"If apple polishing the shrewd professor has got you where you are today, how much more simple to apple polish a young innocent into leading you to the altar — the getting of a husband should be mere child's play."
These are the words that Israel Kapstein '26 PhD'31, an English professor at Brown, addressed to the students of Pembroke College in May 1939. The occasion was his election as favorite professor by the Pembroke student body, and the Evening Bulletin reported that he was honored by being married to the entire senior class in a mock ceremony. Indeed, the picture accompanying the article shows a broadly smiling Kapstein in a suit, followed by a host of equally elated young women in veils. The wedding seems an appropriate award, as the article reports that Kapstein "advocated marriage rather than a career" as the appropriate next step for young women in his commencement speech that same day.
A speech like this would be unthinkable nowadays. Universities, Ivy League universities in particular, were long the prerogative of young men. Therefore, on the 30th anniversary of the Pembroke Center for Teaching and Research on Women, the University should be commended for its longstanding dedication to equitable education. A look at the history of women at Brown provides a window into the significance of the initiatives that have been formed. From a male bastion that was highly opposed to coeducation of male and female students at such an "inflammable age," to use the words of University President Ezekiel Robinson 1838 in 1886, the University transformed into an institution that truly accepts that, as Sarah Doyle so eloquently put it, "The woman's sphere is one of infinite and indeterminate radius."
As are the radii of all groups that have found themselves in a marginalized position. Of course, there are still areas that need to be addressed — for example, the male-to-female or white-to-people-of-color ratio — but the advance has been enormous. This goes for all categories of difference and helps to explain why the Pembroke Center has been able to broaden its focus. On a leaflet that was distributed prior to its opening in 1981, the center is introduced as a facility that will address "questions relating to sex roles and the status of women and men in society." Currently, the center dedicates itself to the exploration of all categories of difference across disciplines and in transnational context.

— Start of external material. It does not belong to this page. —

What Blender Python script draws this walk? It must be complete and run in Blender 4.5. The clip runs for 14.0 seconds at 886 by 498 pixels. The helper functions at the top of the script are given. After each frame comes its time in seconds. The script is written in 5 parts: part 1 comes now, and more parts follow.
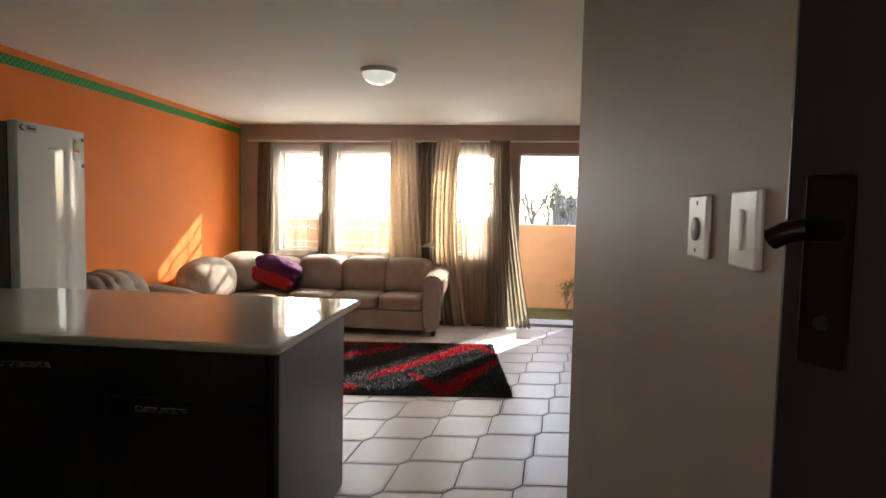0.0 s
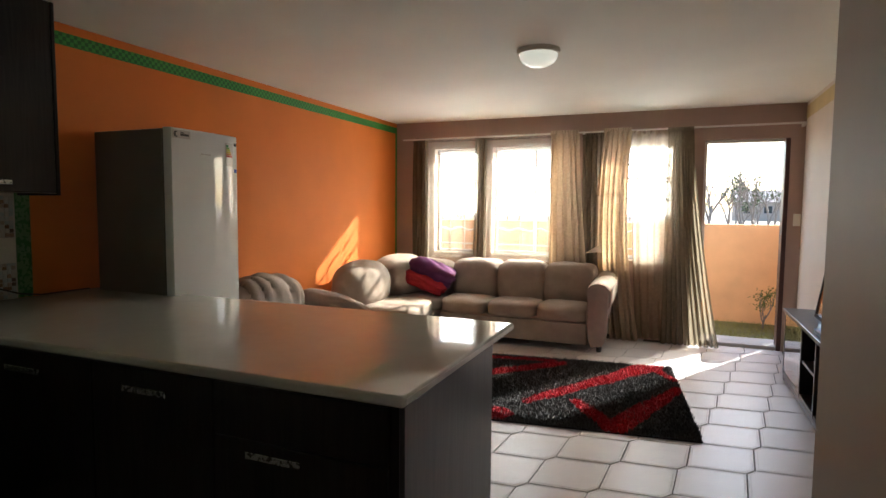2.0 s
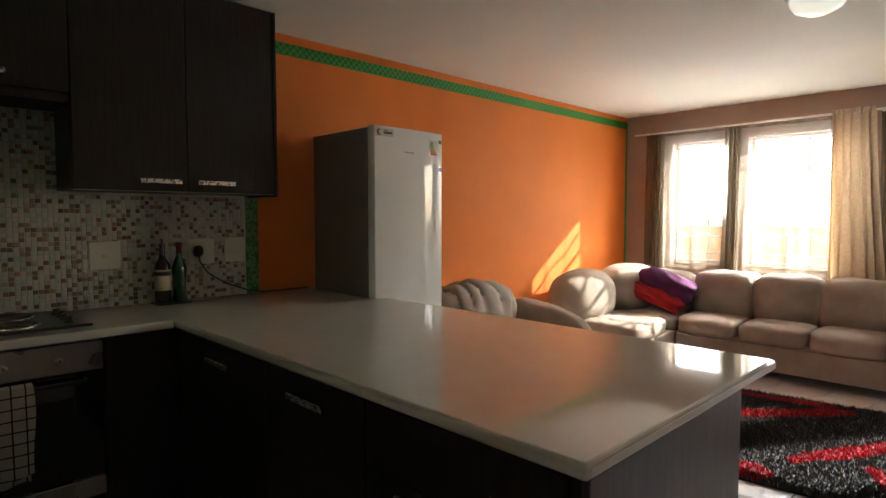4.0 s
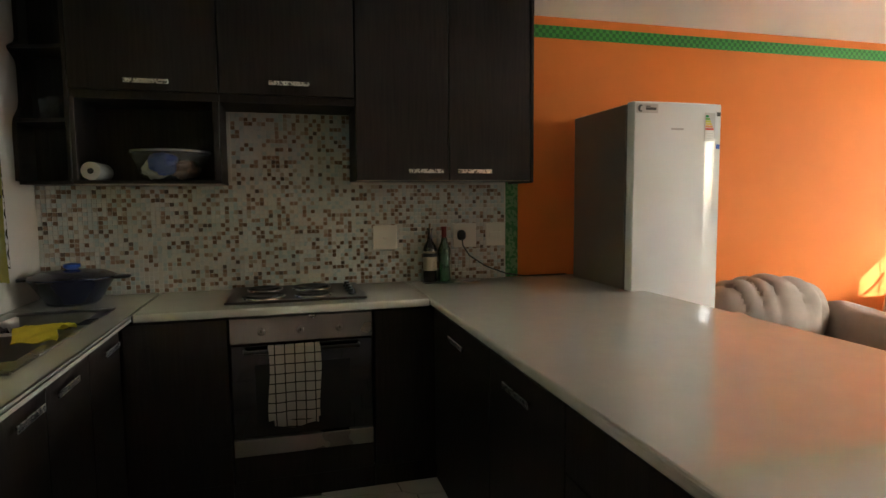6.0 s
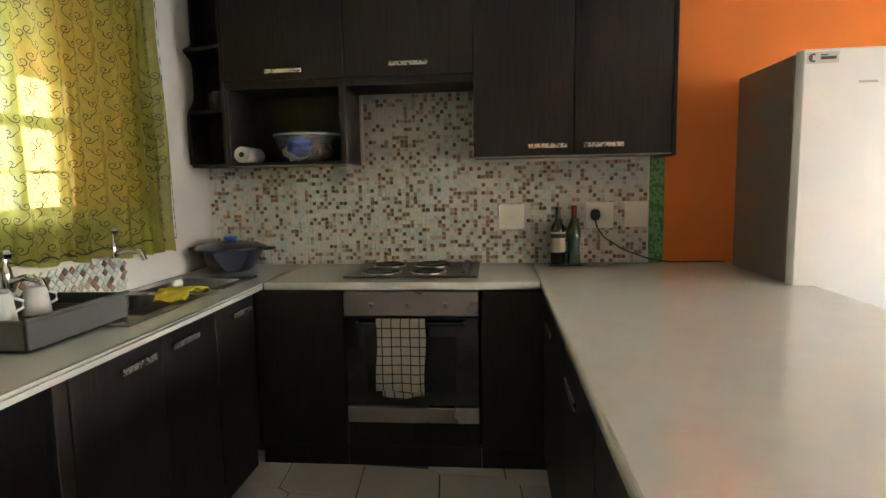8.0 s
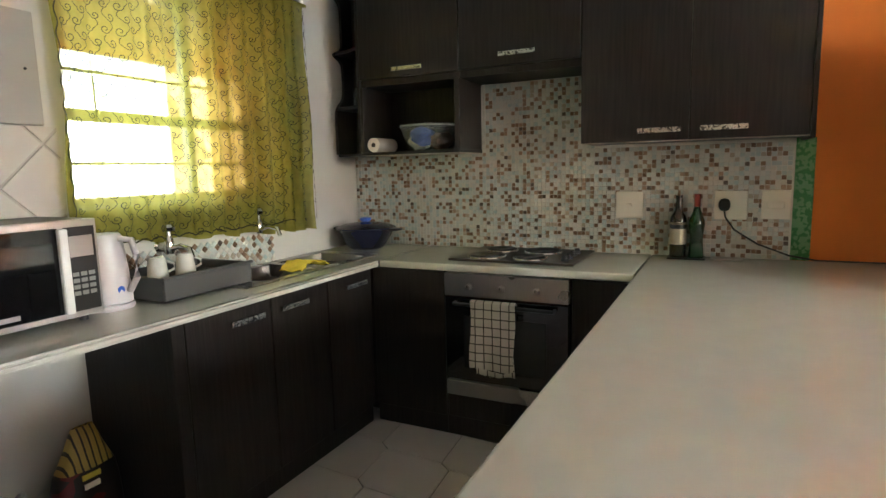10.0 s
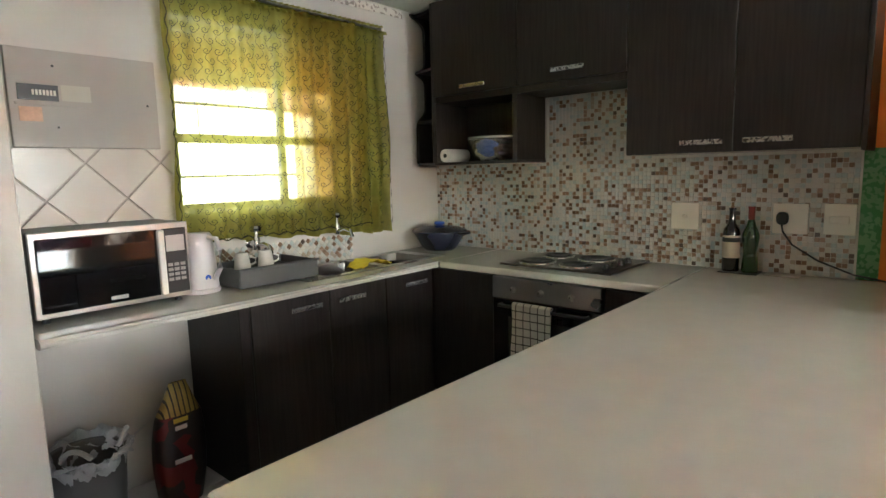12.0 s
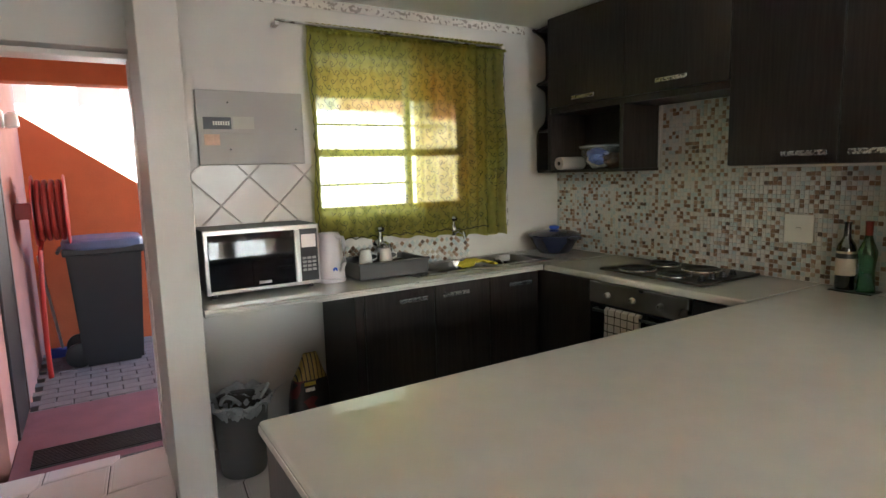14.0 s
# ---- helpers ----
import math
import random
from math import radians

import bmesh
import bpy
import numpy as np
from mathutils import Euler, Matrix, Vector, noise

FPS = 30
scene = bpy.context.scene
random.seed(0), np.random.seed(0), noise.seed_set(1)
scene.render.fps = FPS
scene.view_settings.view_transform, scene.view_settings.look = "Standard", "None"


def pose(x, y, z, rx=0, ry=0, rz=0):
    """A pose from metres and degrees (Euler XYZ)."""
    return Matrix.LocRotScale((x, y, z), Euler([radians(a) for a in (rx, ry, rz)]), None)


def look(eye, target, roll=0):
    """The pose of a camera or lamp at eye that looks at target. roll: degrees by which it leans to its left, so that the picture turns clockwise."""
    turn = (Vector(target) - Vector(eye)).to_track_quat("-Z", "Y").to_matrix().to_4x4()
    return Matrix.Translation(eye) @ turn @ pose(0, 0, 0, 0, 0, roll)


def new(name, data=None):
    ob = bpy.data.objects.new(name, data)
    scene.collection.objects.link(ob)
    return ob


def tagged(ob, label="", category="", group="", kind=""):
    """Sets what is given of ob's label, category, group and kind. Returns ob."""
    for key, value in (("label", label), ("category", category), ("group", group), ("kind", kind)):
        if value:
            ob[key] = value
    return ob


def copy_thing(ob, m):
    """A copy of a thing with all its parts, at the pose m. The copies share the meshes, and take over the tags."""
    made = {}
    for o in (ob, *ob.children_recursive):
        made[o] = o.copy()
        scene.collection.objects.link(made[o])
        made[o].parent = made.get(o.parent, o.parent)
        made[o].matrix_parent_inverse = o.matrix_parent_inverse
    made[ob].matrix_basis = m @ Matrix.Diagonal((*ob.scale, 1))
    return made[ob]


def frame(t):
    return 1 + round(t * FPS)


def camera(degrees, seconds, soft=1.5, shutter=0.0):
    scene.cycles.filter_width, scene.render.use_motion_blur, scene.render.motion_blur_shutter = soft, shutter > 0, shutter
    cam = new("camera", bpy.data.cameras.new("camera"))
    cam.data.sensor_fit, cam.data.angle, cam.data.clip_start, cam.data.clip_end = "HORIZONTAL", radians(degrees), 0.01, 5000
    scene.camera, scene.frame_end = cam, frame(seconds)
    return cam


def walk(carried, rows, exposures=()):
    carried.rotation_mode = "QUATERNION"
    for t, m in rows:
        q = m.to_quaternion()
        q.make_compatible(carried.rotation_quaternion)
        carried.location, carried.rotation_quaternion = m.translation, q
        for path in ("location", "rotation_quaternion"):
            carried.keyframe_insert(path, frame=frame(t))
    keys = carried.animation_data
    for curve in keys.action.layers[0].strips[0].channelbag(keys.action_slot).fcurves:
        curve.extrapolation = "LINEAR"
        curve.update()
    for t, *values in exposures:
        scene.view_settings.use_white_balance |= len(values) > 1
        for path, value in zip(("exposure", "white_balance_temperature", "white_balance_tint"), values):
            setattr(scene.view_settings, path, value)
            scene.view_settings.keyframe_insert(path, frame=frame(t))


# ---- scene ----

In this time where words like postracial, postethnic and postgender are thrown around like faits accomplis, it is tempting to forget that not 50 years ago — Pembroke College was only integrated into Brown in 1971 — the University's landscape was entirely different. Perusing the archives results in astonishing looks into a world of constrained feminine movement that seems so far removed from the current situation it is almost foreign.
The songbook for the Women's College, published in 1928, featured songs like "Get Me a Man for Prom" and "Poor Old Senior." The latter laments the fate of the senior women who cannot find a man because boys "like 'em young" and traded their girls for younger models. The most interesting line is perhaps that "the girls at home / they laugh and crow / ‘She got an education / but she couldn't get a beau.'" The song illustrates the ideology that domestic bliss was incompatible with participation in the public sphere.
This also extends to newspapers, in which Pembroke women were continuously cast in traditional feminine roles. A 1937 article centered on a ball that had taken place, and the article exclusively discussed the physical appearance of the women by summing up the outfits of a dozen women in a fashion that would not be out of place on E!'s red carpet shows. Juliette Bignet of Providence, chairman of the Ivy Night committee, was described as "attractive in black chiffon with a bright colored modernistic flower design" while Eleanor Murphy '37 P'64 of West Warwick, president of the senior class, "stood at the end of the line gowned in St. James rose marquisette with very full skirt and tiny puff sleeves."
Other articles showed the women practicing a dance for the May festival, having a pageant for "inanimate pets." One particularly entertaining headline reads "Pembrokers go Sleighing — 16 on Ride Take Advantage of Snow as Excuse to Consume Hamburgers." A photo that does show young women browsing an academic schedule is accompanied by the title "Study — But Mostly in Expression," and the subscript typifies them as nonchalant, plainly worried and fairly bewildered. Any positive reference to academic attainment is erased.
The initiatives of the marginalized groups themselves and the willingness of the University to cooperate in founding organizations to address difference have to be credited with the radical change reflected in these articles and the situation today. Happy 30th to the Pembroke Center!
Suzanne Enzerink GS is a master's student in the American studies program.
All sources used here can be found in the archives of the Sarah Doyle Women's Center.